PROBLEM DETAILS: Output the material below unchanged, apart from leaving out the pictures.

= = = = =

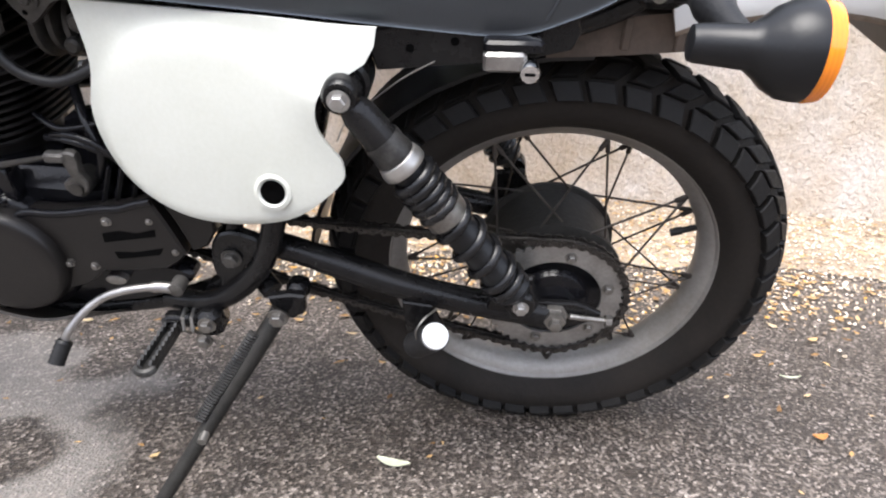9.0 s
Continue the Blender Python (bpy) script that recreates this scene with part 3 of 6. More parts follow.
def front_end():
    # brake plate and drum on the left of the front wheel
    F = FORK
    s = Shape().lathe([(0.106, -0.028), (0.110, -0.02), (0.110, 0.004), (0.104, 0.014), (0.085, 0.020), (0.045, 0.026), (0.03, 0.034), (0.016, 0.036)], 56, F @ Matrix.Translation((-0.04, -0.03, 0)) @ ALONG_Y)
    plate = part("brake_plate", s, ENGINE, bike, "black front drum brake plate")
    part("rib", Shape().tube(spline([(-0.134, -0.052, -0.045), (-0.132, -0.054, 0.02), (-0.112, -0.055, 0.062), (-0.075, -0.056, 0.088)], 5), 0.003, 8, F), ENGINE, plate)
    rod = part("brake_rod", Shape().tube([(-0.050, -0.075, 0.110), (-0.098, -0.064, 0.028)], 0.0022, 8, F).tube([(-0.108, -0.060, 0.094), (-0.126, -0.060, 0.055)], 0.0030, 8, F), GEAR, plate, "thin steel brake rod")
    part("rod_end", Shape().box((0.012, 0.010, 0.022), F @ Matrix.Translation((-0.101, -0.062, 0.016)) @ Matrix.Rotation(0.5, 4, "Y"), 0.002).box((0.016, 0.006, 0.007), F @ Matrix.Translation((-0.092, -0.064, 0.022)), 0.001), ALU, rod)
    lever = Shape().prism([(-0.118, -0.080), (-0.112, -0.074), (-0.045, -0.052), (-0.010, -0.040), (0.004, -0.050), (0.014, -0.074), (0.004, -0.083), (-0.022, -0.076), (-0.095, -0.094), (-0.114, -0.090)], -0.052, -0.060, 0.002, F)
    part("brake_arm", lever, STEEL, plate, "bare alloy brake lever arm")
    part("cam_nut", Shape().lathe([(0.006, 0), (0.006, 0.010), (0.003, 0.012)], 6, F @ Matrix.Translation((-0.118, -0.048, -0.030)) @ ALONG_Y), STEEL, plate)
    U, W0 = -0.035, 0.088
    for sg, side in ((-1, "left"), (1, "right")):
        v = -W0 if sg < 0 else 0.096
        sl = Shape().tube([(U - 0.006, v, -0.022), (U - 0.006, v, -0.012), (U, v, 0.02), (U, v, 0.06), (U, v, 0.30)], [0.016, 0.021, 0.024, 0.0265, 0.0265], 28, F)
        sl.box((0.034, 0.036, 0.05), F @ Matrix.Translation((U - 0.008, v + sg * 0.0, 0.0)), 0.007)
        leg = part("fork_leg", sl, ALU, bike, "bare aluminium fork slider")
        if sg < 0:
            part("cable_strap", Shape().lathe([(0.0268, 0.090), (0.0282, 0.091), (0.0282, 0.096), (0.0268, 0.097)], 24, F @ Matrix.Translation((U, v, 0)) @ Matrix.Rotation(radians(8), 4, "Y"), False), RUBBER, leg)
        part("axle_nut", Shape().lathe([(0.018, 0), (0.018, 0.004), (0.0125, 0.0045), (0.0125, 0.016), (0.007, 0.017), (0.007, 0.022)], 18, F @ Matrix.Translation((-0.04, v + sg * 0.016, 0)) @ (ALONG_Y if sg < 0 else Matrix.Rotation(radians(-90), 4, "X"))), CHROME, leg)
        part("pinch_bolt", Shape().lathe([(0.009, 0), (0.009, 0.012)], 6, F @ Matrix.Translation((U + 0.012, v + sg * 0.02, 0.030)) @ (ALONG_Y if sg < 0 else Matrix.Rotation(radians(-90), 4, "X"))), CHROME, leg)
        # gaiter with folds
        prof = [(0.0265, 0.262), (0.034, 0.264)]
        folds = 17
        for i in range(folds):
            w = 0.27 + 0.345 * i / folds
            st = 0.345 / folds
            R = 0.043 - 0.006 * i / folds
            prof += [(R - 0.0095, w), (R - 0.002, w + st * 0.28), (R, w + st * 0.46), (R - 0.002, w + st * 0.64), (R - 0.0095, w + st * 0.92)]
        prof += [(0.028, 0.618), (0.026, 0.625)]
        part("fork_gaiter", Shape().lathe(prof, 32, F @ Matrix.Translation((U, v, 0))), RUBBER, bike, "ribbed black rubber fork gaiter", angle=60)
        tube_ = Shape().lathe([(0.0185, 0.61), (0.0185, 0.865), (0.015, 0.872)], 24, F @ Matrix.Translation((U, v, 0)))
        part("stanchion", tube_, CHROME, bike, "chromed fork tube")
        # headlamp ear
        ear = Shape().lathe([(0.0185, 0.700), (0.025, 0.702), (0.025, 0.722), (0.0185, 0.724)], 24, F @ Matrix.Translation((U, v, 0))).lathe([(0.0185, 0.752), (0.025, 0.754), (0.025, 0.774), (0.0185, 0.776)], 24, F @ Matrix.Translation((U, v, 0)))
        ear.box((0.09, 0.004, 0.055), F @ Matrix.Translation((U - 0.06, v * 1.02, 0.735)), 0.002)
        part("headlamp_bracket", ear, BLACKPAINT, bike)
    for w, t, name in ((0.64, 0.034, "lower_yoke"), (0.845, 0.03, "upper_yoke")):
        y = Shape().prism([(-0.05, -0.11), (0.005, -0.118), (0.03, -0.06), (0.045, 0), (0.03, 0.06), (0.005, 0.118), (-0.05, 0.11), (-0.062, 0.08), (-0.03, 0.0), (-0.062, -0.08)], 0, t, 0.004, F @ Matrix.Translation((-0.008, 0, w)) @ Matrix.Rotation(radians(90), 4, "X"))
        yk = part(name, y, BLACKPAINT, bike)
        for sg in (-1, 1):
            part("clamp_bolt", Shape().lathe([(0.0065, 0), (0.0065, 0.03)], 6, F @ Matrix.Translation((-0.068, sg * 0.105, w + t / 2)) @ Matrix.Rotation(radians(90), 4, "Y")), STEEL, yk)
    part("steering_stem", Shape().lathe([(0.027, 0.62), (0.027, 0.9), (0.018, 0.905)], 20, F), BLACKPAINT, bike)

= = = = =

THE ANSWER:
9.0 s
Continue the Blender Python (bpy) script that recreates this scene with part 3 of 6. More parts follow.
def front_end():
    # brake plate and drum on the left of the front wheel
    F = FORK
    s = Shape().lathe([(0.106, -0.028), (0.110, -0.02), (0.110, 0.004), (0.104, 0.014), (0.085, 0.020), (0.045, 0.026), (0.03, 0.034), (0.016, 0.036)], 56, F @ Matrix.Translation((-0.04, -0.03, 0)) @ ALONG_Y)
    plate = part("brake_plate", s, ENGINE, bike, "black front drum brake plate")
    part("rib", Shape().tube(spline([(-0.134, -0.052, -0.045), (-0.132, -0.054, 0.02), (-0.112, -0.055, 0.062), (-0.075, -0.056, 0.088)], 5), 0.003, 8, F), ENGINE, plate)
    rod = part("brake_rod", Shape().tube([(-0.050, -0.075, 0.110), (-0.098, -0.064, 0.028)], 0.0022, 8, F).tube([(-0.108, -0.060, 0.094), (-0.126, -0.060, 0.055)], 0.0030, 8, F), GEAR, plate, "thin steel brake rod")
    part("rod_end", Shape().box((0.012, 0.010, 0.022), F @ Matrix.Translation((-0.101, -0.062, 0.016)) @ Matrix.Rotation(0.5, 4, "Y"), 0.002).box((0.016, 0.006, 0.007), F @ Matrix.Translation((-0.092, -0.064, 0.022)), 0.001), ALU, rod)
    lever = Shape().prism([(-0.118, -0.080), (-0.112, -0.074), (-0.045, -0.052), (-0.010, -0.040), (0.004, -0.050), (0.014, -0.074), (0.004, -0.083), (-0.022, -0.076), (-0.095, -0.094), (-0.114, -0.090)], -0.052, -0.060, 0.002, F)
    part("brake_arm", lever, STEEL, plate, "bare alloy brake lever arm")
    part("cam_nut", Shape().lathe([(0.006, 0), (0.006, 0.010), (0.003, 0.012)], 6, F @ Matrix.Translation((-0.118, -0.048, -0.030)) @ ALONG_Y), STEEL, plate)
    U, W0 = -0.035, 0.088
    for sg, side in ((-1, "left"), (1, "right")):
        v = -W0 if sg < 0 else 0.096
        sl = Shape().tube([(U - 0.006, v, -0.022), (U - 0.006, v, -0.012), (U, v, 0.02), (U, v, 0.06), (U, v, 0.30)], [0.016, 0.021, 0.024, 0.0265, 0.0265], 28, F)
        sl.box((0.034, 0.036, 0.05), F @ Matrix.Translation((U - 0.008, v + sg * 0.0, 0.0)), 0.007)
        leg = part("fork_leg", sl, ALU, bike, "bare aluminium fork slider")
        if sg < 0:
            part("cable_strap", Shape().lathe([(0.0268, 0.090), (0.0282, 0.091), (0.0282, 0.096), (0.0268, 0.097)], 24, F @ Matrix.Translation((U, v, 0)) @ Matrix.Rotation(radians(8), 4, "Y"), False), RUBBER, leg)
        part("axle_nut", Shape().lathe([(0.018, 0), (0.018, 0.004), (0.0125, 0.0045), (0.0125, 0.016), (0.007, 0.017), (0.007, 0.022)], 18, F @ Matrix.Translation((-0.04, v + sg * 0.016, 0)) @ (ALONG_Y if sg < 0 else Matrix.Rotation(radians(-90), 4, "X"))), CHROME, leg)
        part("pinch_bolt", Shape().lathe([(0.009, 0), (0.009, 0.012)], 6, F @ Matrix.Translation((U + 0.012, v + sg * 0.02, 0.030)) @ (ALONG_Y if sg < 0 else Matrix.Rotation(radians(-90), 4, "X"))), CHROME, leg)
        # gaiter with folds
        prof = [(0.0265, 0.262), (0.034, 0.264)]
        folds = 17
        for i in range(folds):
            w = 0.27 + 0.345 * i / folds
            st = 0.345 / folds
            R = 0.043 - 0.006 * i / folds
            prof += [(R - 0.0095, w), (R - 0.002, w + st * 0.28), (R, w + st * 0.46), (R - 0.002, w + st * 0.64), (R - 0.0095, w + st * 0.92)]
        prof += [(0.028, 0.618), (0.026, 0.625)]
        part("fork_gaiter", Shape().lathe(prof, 32, F @ Matrix.Translation((U, v, 0))), RUBBER, bike, "ribbed black rubber fork gaiter", angle=60)
        tube_ = Shape().lathe([(0.0185, 0.61), (0.0185, 0.865), (0.015, 0.872)], 24, F @ Matrix.Translation((U, v, 0)))
        part("stanchion", tube_, CHROME, bike, "chromed fork tube")
        # headlamp ear
        ear = Shape().lathe([(0.0185, 0.700), (0.025, 0.702), (0.025, 0.722), (0.0185, 0.724)], 24, F @ Matrix.Translation((U, v, 0))).lathe([(0.0185, 0.752), (0.025, 0.754), (0.025, 0.774), (0.0185, 0.776)], 24, F @ Matrix.Translation((U, v, 0)))
        ear.box((0.09, 0.004, 0.055), F @ Matrix.Translation((U - 0.06, v * 1.02, 0.735)), 0.002)
        part("headlamp_bracket", ear, BLACKPAINT, bike)
    for w, t, name in ((0.64, 0.034, "lower_yoke"), (0.845, 0.03, "upper_yoke")):
        y = Shape().prism([(-0.05, -0.11), (0.005, -0.118), (0.03, -0.06), (0.045, 0), (0.03, 0.06), (0.005, 0.118), (-0.05, 0.11), (-0.062, 0.08), (-0.03, 0.0), (-0.062, -0.08)], 0, t, 0.004, F @ Matrix.Translation((-0.008, 0, w)) @ Matrix.Rotation(radians(90), 4, "X"))
        yk = part(name, y, BLACKPAINT, bike)
        for sg in (-1, 1):
            part("clamp_bolt", Shape().lathe([(0.0065, 0), (0.0065, 0.03)], 6, F @ Matrix.Translation((-0.068, sg * 0.105, w + t / 2)) @ Matrix.Rotation(radians(90), 4, "Y")), STEEL, yk)
    part("steering_stem", Shape().lathe([(0.027, 0.62), (0.027, 0.9), (0.018, 0.905)], 20, F), BLACKPAINT, bike)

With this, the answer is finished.